▶ [Requirements] Answer with a single number: the count of lines that hold "this".
## Start Provided records
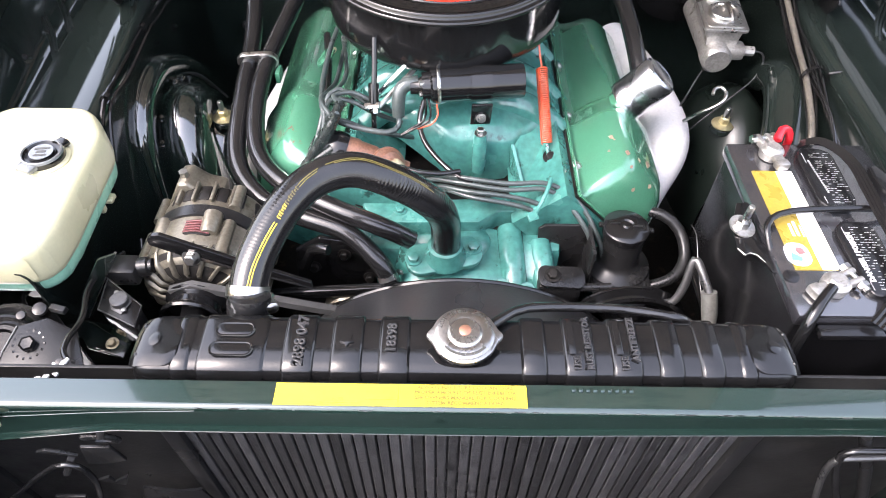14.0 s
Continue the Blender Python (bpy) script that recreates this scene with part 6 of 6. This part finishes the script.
# ---- print on the radiator, the support and the fender ----
def prints():
    tank = bpy.data.objects["top_tank"]
    up = lambda x, y, z=0.8572: pose(x, y, z, 0, 0, 90)
    part("part_number", wordbar("2898 047", 0.0155, up(-0.1635, 0.404, 0.8612), 0.0008, 0.0, 0.0005), SHROUD, tank, "raised lettering, paler than the tank")
    part("stamp_number", wordbar("18398", 0.0135, up(-0.0725, 0.408, 0.8612), 0.0008, 0.0, 0.0005), SHROUD, tank, "raised lettering, paler than the tank")
    part("notice", wordbar("RUST RESISTOR", 0.0088, up(0.1235, 0.405, 0.8612), 0.0008, 0.0, 0.0005), SHROUD, tank, "raised lettering, paler than the tank")
    part("notice", wordbar("ANTIFREEZE", 0.0092, up(0.1695, 0.410, 0.8612), 0.0008, 0.0, 0.0005), SHROUD, tank, "raised lettering, paler than the tank")
    for x in (0.1115, 0.1585):
        part("notice", wordbar("USE", 0.0092, up(x, 0.382, 0.8606), 0.0008, 0.0, 0.0005), SHROUD, tank, "raised lettering, paler than the tank")
        part("raised_bar", box(0.0065, 0.040, 0.0016, (x - 0.004, 0.412, 0.8605), 0.0006), BLACK, tank)
    em = [((0.008 if k % 2 else 0.0045) * math.cos(2 * math.pi * k / 10 + 0.3), (0.008 if k % 2 else 0.0045) * math.sin(2 * math.pi * k / 10 + 0.3)) for k in range(10)]
    part("raised_emblem", prism(em, 0.0015, pose(-0.1175, 0.405, 0.8600), 0.0004), BLACK, tank)
    cap = bpy.data.objects["radiator_cap"]
    def arc(words, r, mid, step, size, flip, z):
        for k, ch in enumerate(words):
            if ch == " ":
                continue
            a = radians(mid + (k - (len(words) - 1) / 2) * step)
            part("letter", wordbar(ch, size, Matrix.Translation((r * math.cos(a), 0.402 + r * math.sin(a), z)) @ Matrix.Rotation(a + (math.pi / 2 if flip else -math.pi / 2), 4, "Z"), 0.0003), INK, cap)
    arc("DO NOT OPEN HOT", 0.0253, 92, 10.5, 0.0062, True, 0.8822)
    arc("16-LBS", 0.0135, 262, 24, 0.0042, True, 0.8853)
    part("cap_bars", join(*[moved(box(0.0026, 0.0042, 0.0006, (0.0253, 0, 0.8824), 0), Matrix.Translation((0, 0.402, 0)) @ Matrix.Rotation(radians(a), 4, "Z")) for a in range(225, 320, 10)]), INK, cap)
    sup = bpy.data.objects["radiator_support"]
    st = thing("coolant_label", (-0.06, 0.345, 0.866), "yellow coolant notice label on the radiator support", "label")
    part("paper", box(0.235, 0.0225, 0.0006, (-0.060, 0.3420, 0.8656), 0), YELLOW, st)
    for k, line in enumerate(("ALWAYS MAKE SURE COOLANT HAS", "PROPER AMOUNT OF RUST INHIBITOR", "SEE OWNERS MANUAL FOR COOLING", "SYSTEM RECOMMENDATIONS")):
        part("line", wordbar(line, 0.0054, pose(0.0, 0.3502 - 0.0053 * k, 0.8662), 0.0001, 0.0003), DARKYELLOW, st)
    part("line", wordbar("DATE", 0.0042, pose(-0.118, 0.337, 0.8661), 0.0001), DARKYELLOW, st)
    part("rule", join(box(0.028, 0.0006, 0.0004, (-0.078, 0.3375, 0.8661), 0), box(0.0006, 0.018, 0.0004, (-0.0625, 0.3425, 0.8661), 0), box(0.05, 0.0006, 0.0004, (-0.125, 0.3335, 0.8661), 0)), DARKYELLOW, st)
    for k in range(9):
        part("stamped_bar", box(0.0035, 0.0045, 0.0012, (0.102 + 0.0068 * k, 0.3505, 0.8652), 0.0004), GREEN, sup)
    part("stud_bolt", join(lathe([(0.0038, 0), (0.0042, 0.002), (0.0042, 0.006), (0.003, 0.007), (0.003, 0.013), (0, 0.013)], 10, axis((-0.440, 0.322, 0.850), (0, -0.25, -1))), box(0.012, 0.006, 0.0014, (-0.443, 0.324, 0.851), 0.0005)), TARNISH, sup, "tarnished stud below the support")
    random.seed(77)
    for k in range(40):
        x = random.uniform(-0.26, 0.36)
        part("paint_chip", box(random.uniform(0.002, 0.010), 0.0008, random.uniform(0.0003, 0.0007), (x, 0.3270, 0.8628 + random.uniform(-0.0006, 0.0010)), 0.0001, 1), LINE if random.random() < 0.6 else GRIMESHADE, sup)
    part("panel_seam", tube([(-0.25, 0.3255, 0.861), (-0.34, 0.3252, 0.856), (-0.44, 0.3245, 0.846), (-0.56, 0.324, 0.836)], 0.0005, 6), GREEN, sup)
    part("chipped_lip", tube([(x, 0.3238, z) for x, z in ((-0.44, 0.7995), (-0.34, 0.8205), (-0.1, 0.8205), (0.05, 0.8205), (0.2, 0.8258), (0.36, 0.8315), (0.5, 0.8315))], 0.0004, 6, smooth=False), LINE, sup, "bare metal lower lip")
    bl = thing("service_label", (0.665, 0.72, 0.81), "pale blue paper label on the inner fender", "label")
    lay = lambda x, y, z: pose(x, y, z, 0, 5, -2)
    part("paper", moved(box(0.054, 0.102, 0.0006, (0, 0, 0), 0), lay(0.664, 0.720, 0.8105)), PALEBLUE, bl)
    random.seed(8)
    dashes = []
    for k in range(13):
        y = -0.040
        while y < 0.042:
            w = random.uniform(0.004, 0.013)
            if random.random() < 0.8 and (k < 9 or y > 0.0):
                dashes.append(box(0.0009, w, 0.0003, (-0.021 + 0.0033 * k, y + w / 2, 0.0006), 0))
            y += w + 0.0022
    part("print", moved(join(*dashes), lay(0.664, 0.720, 0.8105)), PALEPRINT, bl)
    dp = thing("data_plate", (0.66, 0.58, 0.81), "small black stamped data plate on the inner fender", "plate")
    part("plate", moved(prism(rounded(0.048, 0.085, 0.004), 0.001, Matrix.Identity(4), 0.0003), lay(0.657, 0.580, 0.8105)), BLACK, dp)
    part("stamped_bars", moved(join(*[box(0.0022, 0.05 - 0.02 * (k % 2), 0.0008, (-0.014 + 0.007 * k, 0.006 * (k % 3 - 1), 0.001), 0) for k in range(5)]), lay(0.657, 0.580, 0.8108)), SILVER, dp)
    for x, y in ((0.655, 0.615), (0.660, 0.545)):
        part("rivet", lathe([(0.0035, 0), (0.003, 0.0015), (0, 0.002)], 12, lay(x, y, 0.8115)), STEEL, dp)


prints()


# ---- nose of the car, below and before the radiator ----
def nose():
    # nose panel: its grey-green tone is painted sky reflection on dark green
    part("header_panel", sheet([[V(x, -0.32, 0.76), V(x, -0.28, 0.80), V(x, -0.20, 0.815), V(x, -0.10, 0.815), V(x, -0.05, 0.805), V(x, -0.045, 0.78)] for x in (-0.95, -0.6, -0.3, 0, 0.3, 0.6, 0.95)], 0.003), SKYFENDER, car, "glossy green nose panel, sky reflection painted grey-green")
    part("grille", join(box(1.8, 0.02, 0.5, (0, -0.10, 0.56), 0.004), *[box(1.76, 0.03, 0.006, (0, -0.115, 0.36 + 0.06 * k), 0.002) for k in range(7)]), SATIN, car, "black grille")
    # added dark closing sheets: they stand for shade and hide the bright ground
    part("closing_floor", box(1.9, 0.56, 0.01, (0, 0.13, 0.30), 0.003), DARK, car)
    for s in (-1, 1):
        part("closing_side", box(0.02, 0.54, 0.52, (s * 0.90, 0.16, 0.53), 0.004), DARK, car)
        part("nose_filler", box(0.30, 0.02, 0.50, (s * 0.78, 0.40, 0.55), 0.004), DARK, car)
    for s in (-1, 1):
        part("lamp_bucket", lathe([(0.085, 0), (0.085, 0.06), (0.06, 0.10), (0, 0.11)], 32, axis((s * 0.58, 0.06, 0.60), (0, 1, 0))), DARK, car, "black headlamp bucket")
    upright = lambda y: Matrix(((1, 0, 0, 0), (0, 0, -1, y), (0, 1, 0, 0), (0, 0, 0, 1)))
    lb = thing("latch_bracket", (-0.41, 0.345, 0.72), "satin black stamped bracket below the radiator support", "bracket")
    part("plate", prism([(-0.417, 0.734), (-0.384, 0.734), (-0.378, 0.698), (-0.406, 0.689), (-0.427, 0.686)], 0.004, upright(0.347), 0.001), SATIN, lb)
    part("arm", prism([(-0.47, 0.722), (-0.428, 0.711), (-0.425, 0.716), (-0.457, 0.729)], 0.004, upright(0.345), 0.001), SATIN, lb)
    part("ring", tube([(-0.400, 0.342, 0.765), (-0.377, 0.342, 0.766), (-0.368, 0.345, 0.750), (-0.380, 0.350, 0.738), (-0.398, 0.347, 0.744), (-0.400, 0.342, 0.765)], 0.0035, 8), SATIN, lb)
    part("claw", prism([(-0.434, 0.640), (-0.417, 0.650), (-0.415, 0.636), (-0.393, 0.655), (-0.386, 0.670), (-0.405, 0.625)], 0.004, upright(0.346), 0.001), SATIN, lb)
    part("stud", tube([(-0.366, 0.340, 0.800), (-0.376, 0.338, 0.774)], 0.004, 8, smooth=False), LINE, lb)
    part("stud", tube([(-0.434, 0.340, 0.712), (-0.452, 0.336, 0.678)], 0.004, 8, smooth=False), LINE, lb)
    part("foot", prism([(-0.505, 0.594), (-0.466, 0.595), (-0.474, 0.569), (-0.512, 0.573)], 0.004, upright(0.342), 0.001), SATIN, lb)
    air = thing("air_deflector", (-0.38, 0.38, 0.50), "dusty black rubber air deflector beside the radiator", "deflector")
    part("flap", sheet([[V(-0.420, 0.372, 0.545), V(-0.370, 0.366, 0.548), V(-0.345, 0.372, 0.540)], [V(-0.440, 0.360, 0.47), V(-0.37, 0.356, 0.48), V(-0.33, 0.37, 0.47)]], 0.004), SATIN, air)
    hose("latch_cable", [(-0.60, 0.33, 0.56), (-0.545, 0.33, 0.612), (-0.482, 0.33, 0.681), (-0.443, 0.33, 0.716), (-0.422, 0.33, 0.714), (-0.418, 0.33, 0.681), (-0.428, 0.33, 0.64), (-0.445, 0.33, 0.59)], 0.0035, RUBBER, "black hood latch cable below the support", "cable", seg=8)
    # black wire coloured steel grey: the paler colour stands for its highlights
    hose("lamp_wire", [(0.60, 0.35, 0.70), (0.52, 0.35, 0.725), (0.453, 0.35, 0.719), (0.428, 0.35, 0.717), (0.420, 0.35, 0.705), (0.426, 0.35, 0.669), (0.458, 0.35, 0.573), (0.505, 0.35, 0.451)], 0.004, LINE, "black lamp wire below the support", "wire", "lamp wires", 8)
    hose("lamp_wire", [(0.60, 0.352, 0.72), (0.455, 0.35, 0.738), (0.425, 0.35, 0.734), (0.424, 0.35, 0.71), (0.459, 0.35, 0.631), (0.503, 0.35, 0.549), (0.564, 0.35, 0.445)], 0.0045, RUBBER, "black lamp wire below the support", "wire", "lamp wires", 8)
    hose("lamp_wire", [(0.432, 0.36, 0.765), (0.441, 0.36, 0.746), (0.486, 0.36, 0.657), (0.538, 0.36, 0.539), (0.589, 0.36, 0.411)], 0.007, SATIN, "thick taped lamp wire below the support", "wire", "lamp wires", 10)
    for x, z in ((0.372, 0.760), (0.405, 0.775), (0.385, 0.705), (0.405, 0.715)):
        part("bolt", bolt((x, 0.394, z), (0, -1, 0.2), 0.006, 0.007), SATIN, car)


nose()
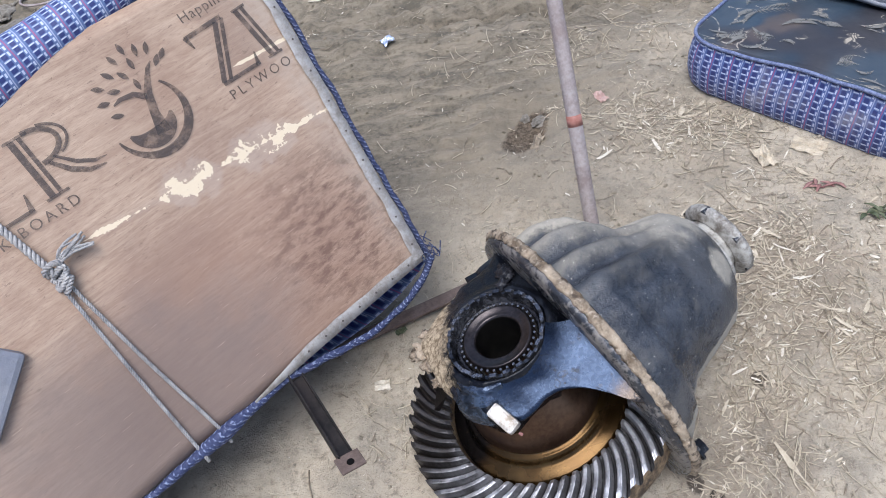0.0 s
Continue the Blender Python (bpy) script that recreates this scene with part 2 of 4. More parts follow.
def vinyl_material(name, dusty):
    """Grey-black seat vinyl under patchy beige and blue-grey dust."""
    n = Nodes(name)
    x, y, z = n.xyz(n.obj())
    big, mid, fine = n.noise(3.2, 5, 0.6), n.noise(13, 5, 0.7), n.noise(120, 4, 0.7)
    c = n.mix(n.step(big, 0.36, 0.64), (0.085, 0.100, 0.130), (0.17, 0.18, 0.19))
    c = n.mix(n.math("MULTIPLY", n.step(mid, 0.46, 0.64), 0.6), c, (0.245, 0.245, 0.225))
    r = n.step(mid, 0.3, 0.7, 0.42, 0.62)
    if dusty:
        rag = n.noise(9, 5, 0.7)
        far = n.math("MULTIPLY", n.step(n.math("ADD", y, n.math("MULTIPLY", rag, 0.30)), 0.58, 0.70), n.step(mid, 0.32, 0.55, 0.45, 1.0))
        c = n.mix(n.math("MULTIPLY", far, 0.9), c, (0.335, 0.315, 0.235))
        edge = n.math("MULTIPLY", n.step(n.math("ADD", x, n.math("MULTIPLY", rag, 0.2)), 0.32, 0.42), 0.6)
        c = n.mix(edge, c, (0.31, 0.30, 0.26))
        near_band = n.math("MULTIPLY", n.step(n.math("ADD", y, n.math("MULTIPLY", rag, 0.10)), 0.16, 0.07), n.step(mid, 0.35, 0.6, 0.3, 0.9))
        c = n.mix(near_band, c, (0.33, 0.32, 0.26))
        blue = n.math("MULTIPLY", n.step(n.noise(6, 4, 0.65, n.obj((1.3, 0.7, 1), off=(7, 2, 0))), 0.50, 0.62), 0.7)
        c = n.mix(blue, c, (0.085, 0.105, 0.145))
        blots = n.math("MULTIPLY", n.step(n.noise(24, 5, 0.75, n.obj(off=(4, 4, 0))), 0.55, 0.66), 0.5)
        c = n.mix(blots, c, (0.12, 0.125, 0.14))
        spot = n.near(x, y, 0.085, 0.350, 0.115, 0.13, 0.4, n.noise(14, 4, 0.65))
        spot = n.math("MAXIMUM", spot, n.math("MULTIPLY", n.near(x, y, 0.13, 0.25, 0.10, 0.08, 0.5, rag), 0.5))
        c = n.mix(n.math("MULTIPLY", spot, 0.88), c, n.mix(mid, (0.032, 0.037, 0.055), (0.068, 0.074, 0.10)))
    else:
        c = n.mix(0.55, c, (0.205, 0.207, 0.245))
    c = n.mix(n.math("MULTIPLY", n.step(n.noise(55, 5, 0.75), 0.52, 0.66), 0.35), c, (0.10, 0.105, 0.12))
    c = n.mix(n.math("MULTIPLY", n.step(fine, 0.6, 0.78), 0.3), c, (0.5, 0.48, 0.44))
    b = n.bump(n.noise(18, 5, 0.65), 0.35, 0.008)
    return n.done(c, r, 0, n.bump(fine, 0.15, 0.0006, b), 0.45)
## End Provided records
▶ [Complete answer] 2